Cons: Some students may struggle to multitask during other activities; tool could be redundant based on other platforms you might use.
Bottom Line: This tools offers a fun, simple, and safe way to hold real-time online discussions that might just increase engagement, interest, and even learning.
Backchannel Chat success really depends on facilitation, and how well students are prepared to hold responsible and productive discussions. Any class discussion, whether large or small, could begin virtually in Backchannel Chat before you hold a traditional, out-loud discussion in class. In fact, this might actually be the site's most practical use. Many students are much more likely to participate in a chat discussion than in a similar discussion in class. The backchannel could help students get engaged in a topic, and also gives them a chance to see and process their classmates' opinions. This little bit of structured prep can get students more comfortable speaking in front of the group. Holding this chat prior to in-class discussion also allows teachers to review the chat log and pick out particularly good insights. Students then could be asked to elaborate on their comments in class.
Teachers could also assign note-taking discussions for students to engage in after, or perhaps even during, video activities or presentations. Teachers will want to provide lots of structure for this type of activity. As many students struggle to stay engaged during videos or in-class presentations (even in a distance learning model), the opportunity to chat, without being disruptive, could reinvent the experience, making it more meaningful. Lastly, reviewing chat transcripts is an opportunity for both reflection and student self-assessment.
Backchannel Chat is an online chat room tool designed to facilitate real-time discussions. There's a website version as well as apps for Android and iOS, and integrations with Schoology and Edmodo. To get started with Backchannel Chat, teachers need only sign up, create a name for their chat, and then share the URL with their students. Students enter a name and click Join -- no other personal information is required. Teachers can moderate discussions, remove messages, and "lock" the chat at any time. The site also has a profanity filter and offers a web-based transcript of all chats for teachers and students to review.
Additionally, Backchannel Chat has an "amplification" feature where students can "vote up" responses. There are also chat stats where teachers can track student participation, as well as a response gathering tool for quick comprehension checks. Upgrading to the premium package offers expanded search options and storage, full PDF chat transcripts, external website embedding, the ability for students to upload approved files, and private student-to-teacher messaging.

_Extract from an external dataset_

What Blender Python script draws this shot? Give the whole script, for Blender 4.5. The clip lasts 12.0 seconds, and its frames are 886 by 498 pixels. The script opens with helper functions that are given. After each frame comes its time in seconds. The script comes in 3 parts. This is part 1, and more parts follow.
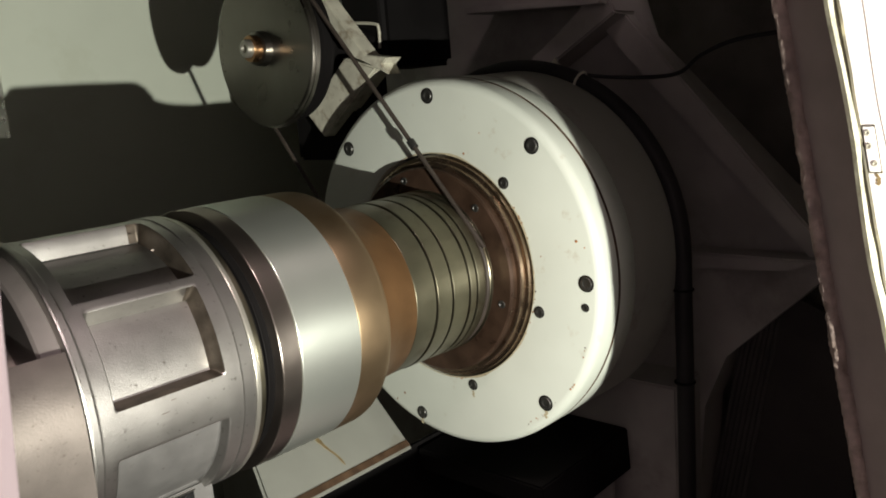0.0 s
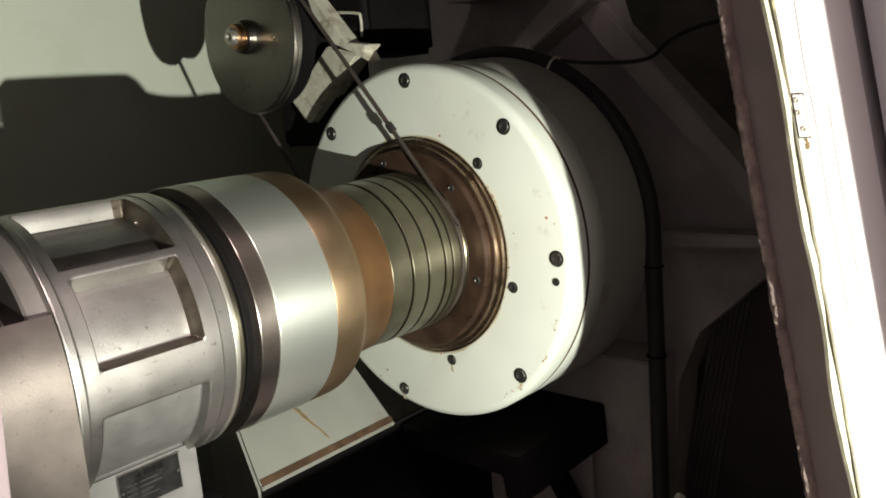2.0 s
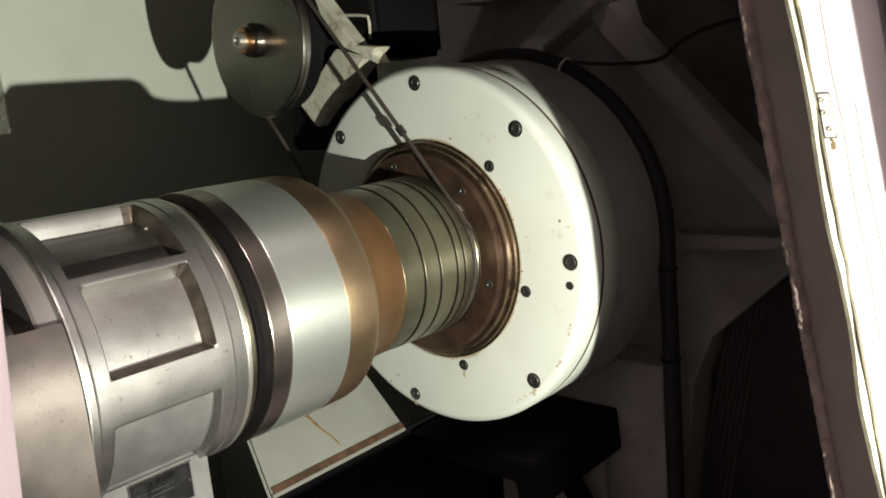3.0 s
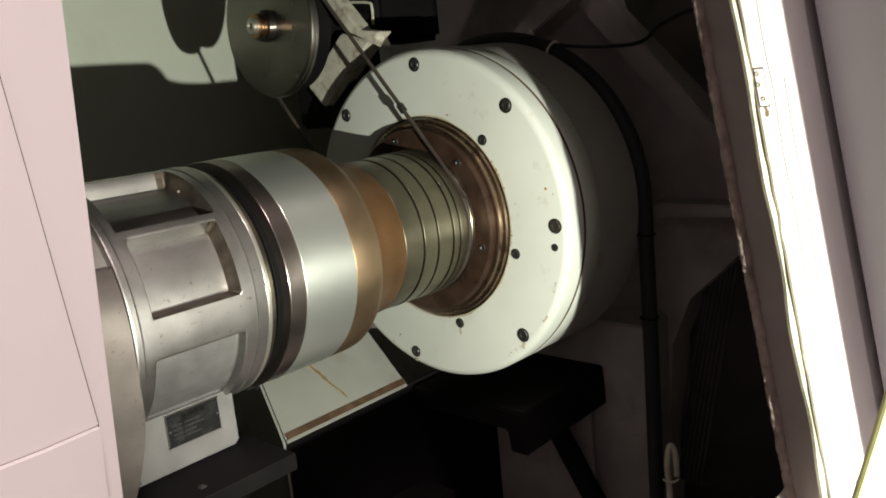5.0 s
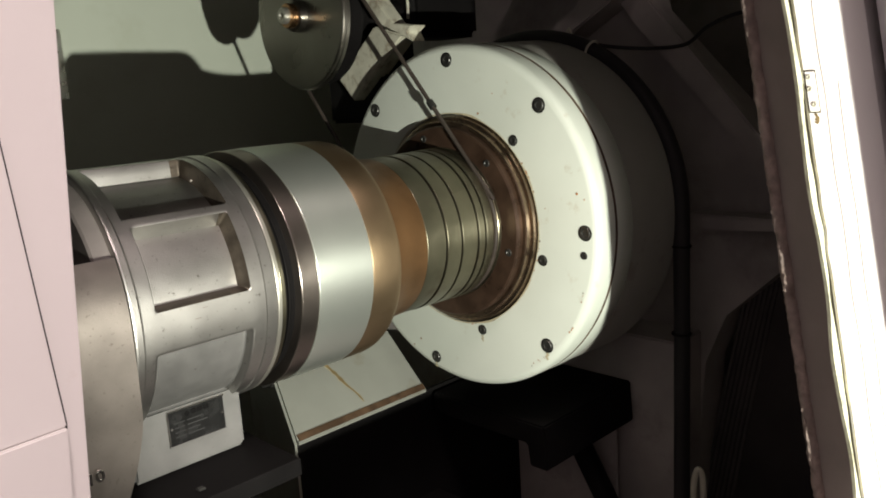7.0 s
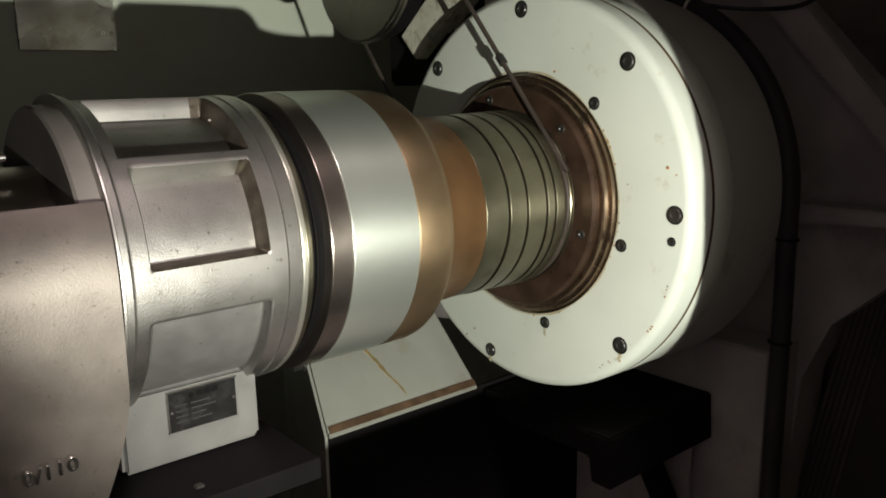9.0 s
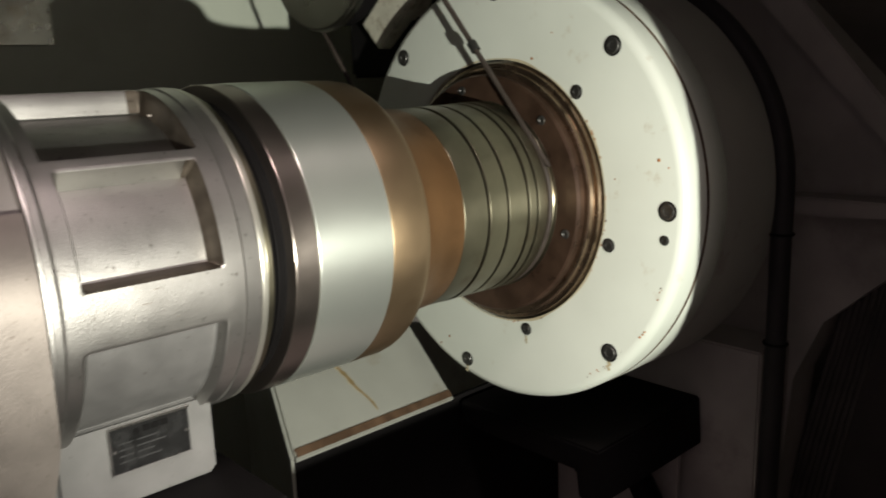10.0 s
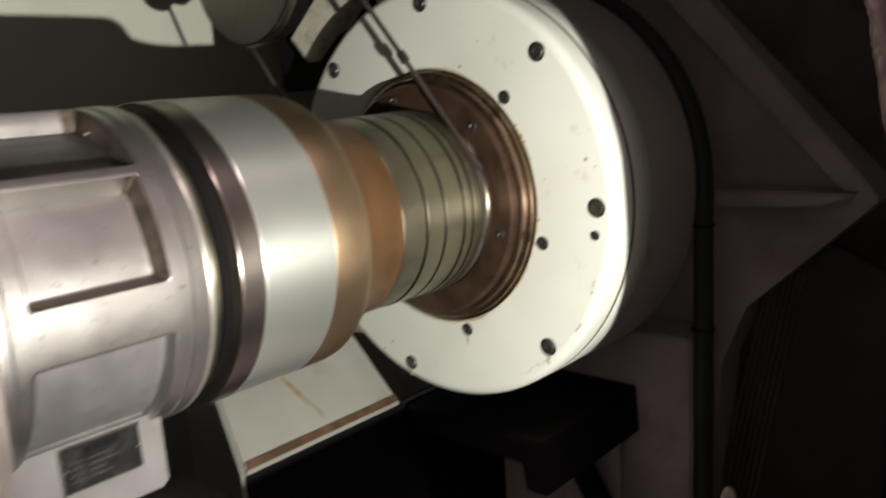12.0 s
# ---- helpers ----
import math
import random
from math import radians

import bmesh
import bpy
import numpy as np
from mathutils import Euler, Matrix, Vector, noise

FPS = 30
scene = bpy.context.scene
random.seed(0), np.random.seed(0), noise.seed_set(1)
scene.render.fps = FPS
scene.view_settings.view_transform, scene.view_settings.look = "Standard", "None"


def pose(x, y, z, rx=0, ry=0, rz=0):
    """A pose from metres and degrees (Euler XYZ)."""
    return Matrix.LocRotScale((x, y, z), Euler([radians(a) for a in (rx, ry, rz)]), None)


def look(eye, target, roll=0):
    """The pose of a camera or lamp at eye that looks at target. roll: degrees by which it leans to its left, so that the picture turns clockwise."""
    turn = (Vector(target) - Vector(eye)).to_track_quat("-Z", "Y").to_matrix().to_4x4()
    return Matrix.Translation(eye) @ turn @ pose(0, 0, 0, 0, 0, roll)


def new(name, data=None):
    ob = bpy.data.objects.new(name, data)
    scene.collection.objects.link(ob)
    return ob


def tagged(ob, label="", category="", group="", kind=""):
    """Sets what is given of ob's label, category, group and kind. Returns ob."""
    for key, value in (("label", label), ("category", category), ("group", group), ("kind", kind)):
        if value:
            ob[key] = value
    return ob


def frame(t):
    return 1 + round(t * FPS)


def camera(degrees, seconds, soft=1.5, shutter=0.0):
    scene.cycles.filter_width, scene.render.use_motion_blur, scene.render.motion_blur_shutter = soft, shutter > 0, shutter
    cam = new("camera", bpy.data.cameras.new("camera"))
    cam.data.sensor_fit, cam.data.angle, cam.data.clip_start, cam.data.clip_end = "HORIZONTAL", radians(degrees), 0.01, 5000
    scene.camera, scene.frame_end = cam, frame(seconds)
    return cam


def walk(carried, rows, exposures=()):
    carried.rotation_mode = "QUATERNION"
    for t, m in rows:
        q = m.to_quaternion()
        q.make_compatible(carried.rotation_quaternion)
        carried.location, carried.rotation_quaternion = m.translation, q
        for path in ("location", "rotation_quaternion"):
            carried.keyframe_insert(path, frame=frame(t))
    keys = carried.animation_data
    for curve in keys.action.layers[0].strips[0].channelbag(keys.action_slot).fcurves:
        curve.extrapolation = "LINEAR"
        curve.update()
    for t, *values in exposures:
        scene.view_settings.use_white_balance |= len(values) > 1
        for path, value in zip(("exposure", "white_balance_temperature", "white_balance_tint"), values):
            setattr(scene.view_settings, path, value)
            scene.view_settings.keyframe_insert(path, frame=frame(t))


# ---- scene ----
cam = camera(57.7, 12.0, soft=1.8, shutter=0.4)
EXPOSURES = [(0, 0.0, 6500, 12), (1.5, 0.25, 6500, 11), (3.2, 0.25, 6500, 11), (5.0, 0.0, 6500, 10), (8.0, 0.0, 6500, 9), (9.0, -0.1, 6500, 9), (10, -0.1, 6500, 11), (10.5, 0.15, 6500, 15), (11.0, 0.3, 6500, 17), (12.0, 0.2, 6500, 18)]
PATH = [
    (0, (-0.564, -0.522, 1.167), (0.883, 0.804, 0.786), -4.5),
    (0.5, (-0.593, -0.525, 1.174), (0.893, 0.753, 0.775), -5.7),
    (1, (-0.595, -0.539, 1.158), (0.917, 0.718, 0.787), -4.9),
    (1.5, (-0.566, -0.552, 1.147), (0.909, 0.744, 0.768), -4.5),
    (2, (-0.574, -0.557, 1.153), (0.874, 0.768, 0.766), -4.9),
    (2.5, (-0.566, -0.552, 1.146), (0.854, 0.806, 0.773), -5.5),
    (3, (-0.572, -0.546, 1.153), (0.87, 0.787, 0.774), -5.3),
    (4.8, (-0.627, -0.604, 1.148), (0.801, 0.734, 0.732), -5.5),
    (5, (-0.627, -0.601, 1.147), (0.804, 0.734, 0.736), -5.5),
    (5.5, (-0.619, -0.606, 1.15), (0.805, 0.742, 0.755), -5.4),
    (6, (-0.621, -0.607, 1.156), (0.807, 0.738, 0.766), -4.9),
    (6.5, (-0.613, -0.598, 1.15), (0.792, 0.768, 0.754), -4.4),
    (6.7, (-0.608, -0.594, 1.144), (0.784, 0.785, 0.746), -4.1),
    (8.3, (-0.544, -0.552, 1.134), (0.742, 0.933, 0.763), -1.9),
    (8.5, (-0.543, -0.54, 1.111), (0.744, 0.951, 0.761), -2.2),
    (9, (-0.527, -0.519, 1.104), (0.726, 0.986, 0.696), -1.1),
    (9.5, (-0.509, -0.511, 1.104), (0.708, 1.021, 0.69), -0.9),
    (10, (-0.498, -0.47, 1.099), (0.826, 0.969, 0.679), -1.9),
    (10.5, (-0.464, -0.439, 1.105), (1.026, 0.836, 0.713), -2.6),
    (11, (-0.458, -0.437, 1.122), (1.101, 0.766, 0.769), -2.8),
    (11.5, (-0.46, -0.438, 1.12), (1.119, 0.74, 0.774), -3.1),
    (12, (-0.513, -0.478, 1.097), (0.932, 0.846, 0.697), -3.8),
]
walk(cam, [(t, look(eye, target, roll)) for t, eye, target, roll in PATH], EXPOSURES)

# ---- light: a hand torch beside the camera, dim workshop light all round ----
TORCH = (-0.46, -0.93, 0.925)
lamp_data = bpy.data.lights.new("hand_torch", "SPOT")
lamp_data.energy, lamp_data.spot_size, lamp_data.spot_blend, lamp_data.shadow_soft_size = 60.0, radians(58), 0.6, 0.006
lamp_data.color = (1.0, 0.99, 0.87)
torch = new("hand_torch", lamp_data)
torch.matrix_world = look(TORCH, (0.02, 0.0, 1.06))
world = bpy.data.worlds.new("workshop")
scene.world = world
world.use_nodes = True
world.node_tree.nodes["Background"].inputs[0].default_value = (1.0, 0.80, 0.81, 1)
world.node_tree.nodes["Background"].inputs[1].default_value = 0.32
ceiling_lamp = bpy.data.lights.new("workshop_lamp", "AREA")
ceiling_lamp.energy, ceiling_lamp.size, ceiling_lamp.color = 72.0, 0.6, (1.0, 0.82, 0.80)
new("workshop_lamp", ceiling_lamp).matrix_world = look((-0.7, -1.3, 3.3), (-0.6, -0.4, 1.0))


# ---- materials ----
def mat(name, base, rough=0.5, metal=0.0, vary=0.15, scale=30.0, bump=0.1, bump_scale=300.0, stain=None, stain_scale=9.0, stain_amount=0.0, aniso=None, spec=0.5, brushed=0.0, mottle=0.08):
    """A surface with fine grain, coarse variation, relief and stains."""
    m = bpy.data.materials.new(name)
    m.use_nodes = True
    nt = m.node_tree
    nd, lk = nt.nodes, nt.links
    b = nd["Principled BSDF"]
    b.inputs["Metallic"].default_value = metal
    b.inputs["Specular IOR Level"].default_value = spec
    if brushed:
        tangent = nd.new("ShaderNodeTangent")
        tangent.direction_type, tangent.axis = "RADIAL", "X"
        lk.new(tangent.outputs[0], b.inputs["Tangent"])
        b.inputs["Anisotropic"].default_value, b.inputs["Anisotropic Rotation"].default_value = brushed, 0.25
    co = nd.new("ShaderNodeTexCoord")
    n1 = nd.new("ShaderNodeTexNoise")
    n1.inputs["Scale"].default_value, n1.inputs["Detail"].default_value = scale, 6
    lk.new(co.outputs["Object"], n1.inputs["Vector"])
    ramp = nd.new("ShaderNodeMapRange")
    ramp.inputs[1].default_value, ramp.inputs[2].default_value = 0.3, 0.7
    ramp.inputs[3].default_value, ramp.inputs[4].default_value = 1 - vary, 1 + vary
    lk.new(n1.outputs[0], ramp.inputs[0])
    mul = nd.new("ShaderNodeVectorMath")
    mul.operation = "SCALE"
    mul.inputs[0].default_value = base
    lk.new(ramp.outputs[0], mul.inputs["Scale"])
    colour = mul.outputs[0]
    if stain:
        n2 = nd.new("ShaderNodeTexNoise")
        n2.inputs["Scale"].default_value, n2.inputs["Detail"].default_value = stain_scale, 8
        n2.inputs["Roughness"].default_value = 0.65
        lk.new(co.outputs["Object"], n2.inputs["Vector"])
        r2 = nd.new("ShaderNodeMapRange")
        r2.inputs[1].default_value, r2.inputs[2].default_value = 0.66 - stain_amount * 0.3, 0.74
        lk.new(n2.outputs[0], r2.inputs[0])
        mix = nd.new("ShaderNodeMix")
        mix.data_type = "RGBA"
        lk.new(r2.outputs[0], mix.inputs[0])
        lk.new(colour, mix.inputs[6])
        mix.inputs[7].default_value = (*stain, 1)
        colour = mix.outputs[2]
    lk.new(colour, b.inputs["Base Color"])
    n3 = nd.new("ShaderNodeTexNoise")
    n3.inputs["Scale"].default_value, n3.inputs["Detail"].default_value = bump_scale, 4
    stretch = nd.new("ShaderNodeMapping")
    if aniso:
        stretch.inputs["Scale"].default_value = aniso
    lk.new(co.outputs["Object"], stretch.inputs[0])
    lk.new(stretch.outputs[0], n3.inputs["Vector"])
    bp = nd.new("ShaderNodeBump")
    bp.inputs["Strength"].default_value, bp.inputs["Distance"].default_value = bump, 0.0006
    lk.new(n3.outputs[0], bp.inputs["Height"])
    lk.new(bp.outputs[0], b.inputs["Normal"])
    r3 = nd.new("ShaderNodeMapRange")
    r3.inputs[1].default_value, r3.inputs[2].default_value = 0.3, 0.7
    r3.inputs[3].default_value, r3.inputs[4].default_value = max(0.04, rough - mottle), min(1, rough + mottle)
    lk.new(n1.outputs[0], r3.inputs[0])
    lk.new(r3.outputs[0], b.inputs["Roughness"])
    return m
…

Don't let the site's simple design (or occasional typo) discourage you: Backchannel Chat has solid potential as a teaching tool. Online discussion can encourage participation and thoughtful contribution, and thus be more inclusive and representative of the class's perspectives. Reluctant speakers -- introverts, students who need extra processing time, ELLs, or students with disabilities -- can all become active participants. Everyone can assert their own opinions and ideas while also learning from each other. Since chat logs become searchable archives, the discussion itself becomes a set of collaborative notes that students can refer back to.
With that said, teacher moderation is key. Front-loading chat etiquette and expectations, as well as structuring discussions around specific objectives, will enhance the discussion and better support learning. Reviewing the chat transcripts as a class or in small groups will also help to reinforce new skills. Students can transfer what they've learned to new experiences.